Text available at Wikisource
- Country: United States
- Language: English
- Genres: Horror short story, fantasy

Publication
- Published in: The United Co-operative
- Publication date: June 1919

= Memory (H. P. Lovecraft) =

1919 short story by H. P. Lovecraft

"Memory" is a flash fiction short story by American horror and science fiction writer H. P. Lovecraft, written in 1919 and published in June in The United Co-operative.

==Themes==
"Memory" uses many of Lovecraft's common images and ideas, such as relics of the deep past and things "without name". Also, his fondness for vast, monolithic ruins (a favourite with many other Cthulhu and horror writers) is evident in the intricate description found in this page-long story.

==Overview==

This story takes place in the ancient valley of Nis, in vegetation-covered stone ruins described by Lovecraft in great detail. These crumbling blocks of monolithic stone now serve only for grey toads and snakes to nest under. Interspersed in the ruins are large trees that are home to little apes. Through the bottom of this valley runs the great, slimy red river called Than.

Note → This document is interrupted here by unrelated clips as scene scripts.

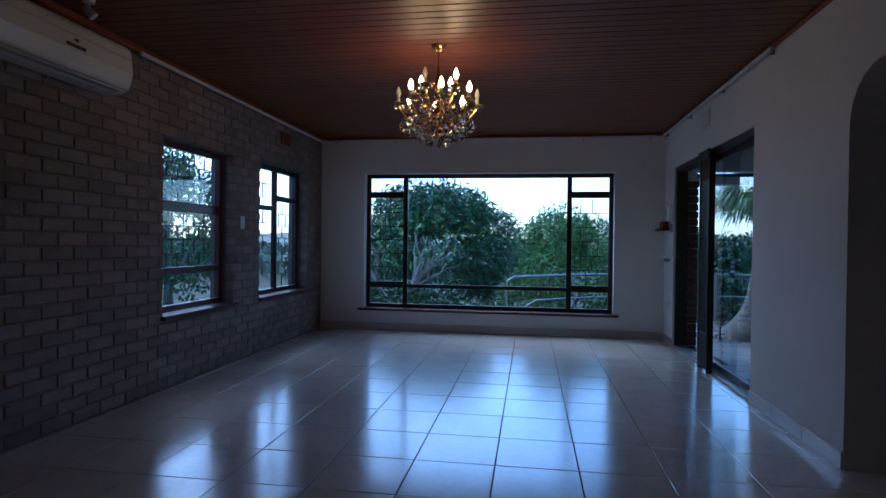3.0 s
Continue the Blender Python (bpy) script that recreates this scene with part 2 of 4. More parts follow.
def bricks(a0, a1, z0, z1, holes, course=0.085, length=0.232, joint=0.011):
    """Stretcher bond: (a0, a1, z0, z1) of every brick, cut at the holes."""
    out, rng = [], random.Random(5)
    rows = int((z1 - z0) / course)
    for r in range(rows):
        b0 = z0 + r * course + joint / 2
        b1 = b0 + course - joint
        free = [(a0, a1)]
        for h in holes:
            if h[2] < b1 - 0.01 and h[3] > b0 + 0.01:
                free = [p for s, e in free for p in ((s, min(e, h[0])), (max(s, h[1]), e)) if p[1] - p[0] > 0.015]
        for s, e in free:
            k = math.floor((s - a0) / length) - 1
            while True:
                u0 = a0 + (k + 0.5 * (r % 2)) * length
                if u0 >= e:
                    break
                p, q = max(u0 + joint / 2, s), min(u0 + length - joint / 2, e)
                if q - p > 0.02:
                    out.append((p + rng.uniform(-0.001, 0.001), q, b0, b1, rng.uniform(-0.003, 0.003)))
                k += 1
    return out


def leaf_mass(blobs, count, size, seed, flat=0.6):
    """Folded leaves scattered over and into uneven ellipsoids (x, y, z, rx, ry, rz)."""
    rng = np.random.default_rng(seed)
    vol = np.array([b[3] * b[4] + b[4] * b[5] + b[3] * b[5] for b in blobs])
    which = rng.choice(len(blobs), count, p=vol / vol.sum())
    b = np.array(blobs)[which]
    d = rng.normal(size=(count, 3))
    d /= np.linalg.norm(d, axis=1)[:, None]
    lump = 1 + 0.16 * np.sin(7 * d[:, 0] + which) * np.sin(6 * d[:, 1] + 2 * which) + 0.10 * np.sin(15 * d[:, 2] + 9 * d[:, 0])
    rad = lump * (1 - 0.35 * rng.random(count) ** 2)
    c = b[:, :3] + d * b[:, 3:] * rad[:, None]
    along = d + rng.normal(size=(count, 3)) * 0.9
    along[:, 2] -= 0.4
    along /= np.linalg.norm(along, axis=1)[:, None]
    side = np.cross(along, rng.normal(size=(count, 3)))
    side /= np.linalg.norm(side, axis=1)[:, None] + 1e-9
    s = size * rng.uniform(0.6, 1.3, count)[:, None]
    up = np.cross(side, along) * s * 0.12
    v = np.stack([c - along * s, c + side * s * flat * 0.6 + up, c + along * s, c - side * s * flat * 0.6 + up], 1).reshape(-1, 3)
    g = Geo()
    g.v = v.tolist()
    k = np.arange(count)[:, None] * 4
    g.f = np.concatenate([k + [0, 1, 2], k + [0, 2, 3]]).tolist()
    return g


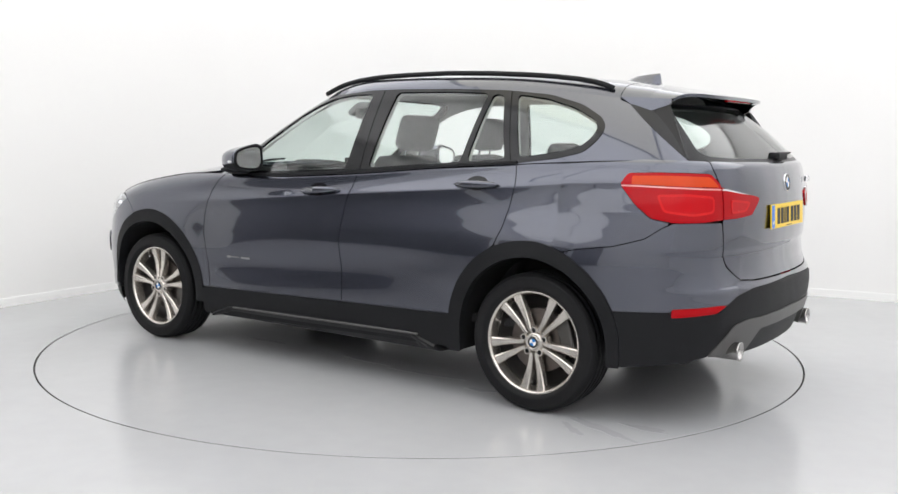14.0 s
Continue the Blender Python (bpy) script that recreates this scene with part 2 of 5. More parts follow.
def disc_mesh(r0, r1, z, seg=160):
    bm = bmesh.new()
    if r0 == 0:
        c = [bm.verts.new((r1 * math.cos(2 * math.pi * k / seg), r1 * math.sin(2 * math.pi * k / seg), z)) for k in range(seg)]
        bm.faces.new(c)
        return bm
    A = [[bm.verts.new((r * math.cos(2 * math.pi * k / seg), r * math.sin(2 * math.pi * k / seg), z)) for k in range(seg)] for r in (r0, r1)]
    for k in range(seg):
        bm.faces.new((A[0][k], A[1][k], A[1][(k + 1) % seg], A[0][(k + 1) % seg]))
    return bm


def build_floor():
    """The floor with a round pit in which the turntable sits."""
    bm = bmesh.new()
    seg = 192
    ringv = [bm.verts.new(((RING + 0.004) * math.cos(2 * math.pi * k / seg), (RING + 0.004) * math.sin(2 * math.pi * k / seg), 0)) for k in range(seg)]
    deep = [bm.verts.new((v.co.x, v.co.y, -0.03)) for v in ringv]
    outer = []
    quad = [CORNER, C2, C4, C3]
    for v in ringv:
        d = Vector((v.co.x, v.co.y))
        best = 1e9
        for a, b in zip(quad, quad[1:] + quad[:1]):
            e = Vector((b.x - a.x, b.y - a.y))
            den = d.x * e.y - d.y * e.x
            if abs(den) > 1e-9:
                k = (a.x * e.y - a.y * e.x) / den
                if k > 0:
                    best = min(best, k)
        outer.append(bm.verts.new((d.x * best * 1.02, d.y * best * 1.02, 0)))
    for k in range(seg):
        j = (k + 1) % seg
        bm.faces.new((ringv[k], outer[k], outer[j], ringv[j]))
        bm.faces.new((ringv[k], ringv[j], deep[j], deep[k]))
    bm.faces.new(deep)
    bmesh.ops.recalc_face_normals(bm, faces=bm.faces)
    for f in bm.faces:
        if abs(f.normal.z) > 0.5 and f.normal.z < 0:
            f.normal_flip()
    ob = tagged(new("floor", mesh_of(bm)), "light grey glossy resin floor", "floor", kind="structure")
    ob.data.materials.append(FLOOR)
    ob.data.materials.append(GROOVE)
    for p in ob.data.polygons:
        if max(ob.data.vertices[v].co.z for v in p.vertices) < -0.01:
            p.material_index = 1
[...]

"Memory" involves only two characters: "the Genie that haunts the moonbeams" and "the Daemon of the Valley". The Genie inquires of the Daemon who it was that long ago placed the stones that were now the desolate ruin near the river Than. The Daemon replies that he remembers the name of the creatures "clearly," but only because their name rhymed with that of the river: they were called Man. He also remembers "dimly" that they appeared like the small apes that now leap through the ruins. The Genie flies back to his moonbeams, and the Daemon turns to regard an ape in silent contemplation.